Equally visually dramatic is the new Libeskind-designed Imperial War Museum North, opened in 2003. The city has a roster of world-class museums and galleries such as the Manchester Art Gallery (which includes works by Constable, Canaletto and Rodin, a pre-Raphaelite gallery and a collection of 20th century works by David Hockney, Lucien Freud and Francis Bacon), the Museum of Science and Industry and Urbis, which, appropriately enough for the world’s first industrial metropolis, is dedicated to the history and future of urban life.

eating out

The range of dining options available in Manchester is vast. The city has the largest Chinatown in the country (again, “outside London”) and is home to the famous Curry Mile, situated in Rusholme. More upmarket eateries, for example the French Restaurant at the Midland Hotel, le Petit Blanc Brasserie and Marco Pierre White’s Piccolino have also flourished in the city centre and top quality restaurants abound in some of the posher suburbs, such as Didsbury, and out into the Cheshire ‘Stockbroker Belt’ of Altrincham, Hale and Alderley Edge. At the less expensive end of the market, frequent honourable mentions go to Mr Thomas’s Chop House, a Victorian pub in Cross Street and the family run Love Saves the Day in the Northern Quarter.

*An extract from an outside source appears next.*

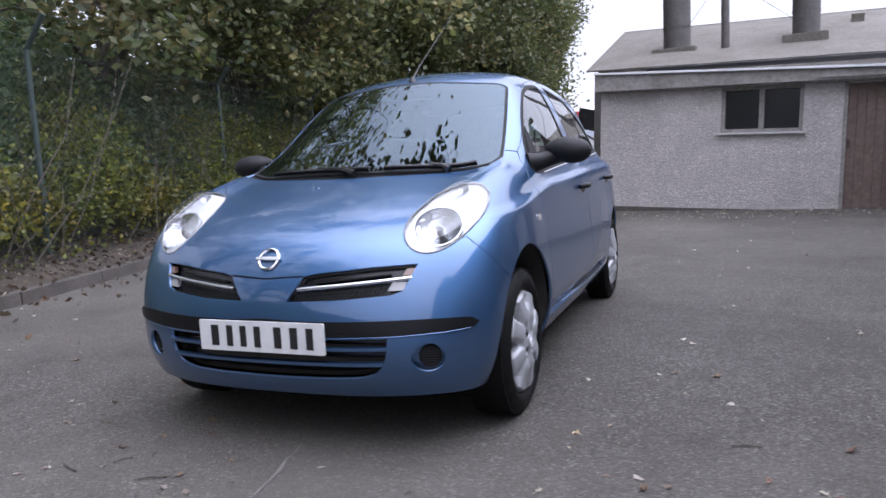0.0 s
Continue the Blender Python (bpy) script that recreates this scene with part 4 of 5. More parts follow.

Finally, the city is also a Mecca for sports fans, underlined by its successful hosting of the Commonwealth Games in 2002. It boasts England’s (if not the world’s) biggest football club in Manchester United and two other Premiership sides – Manchester City and Bolton Wanderers. Lancashire play most of their cricket at Old Trafford, which also hosts test matches and international one-day games and Greater Manchester is also home to a plethora of top-flight rugby league sides, one Premiership rugby union club, the Manchester Giants basketball team and an ice hockey team.

Which begs the question - with all this on the doorstep, who needs a beach anyway?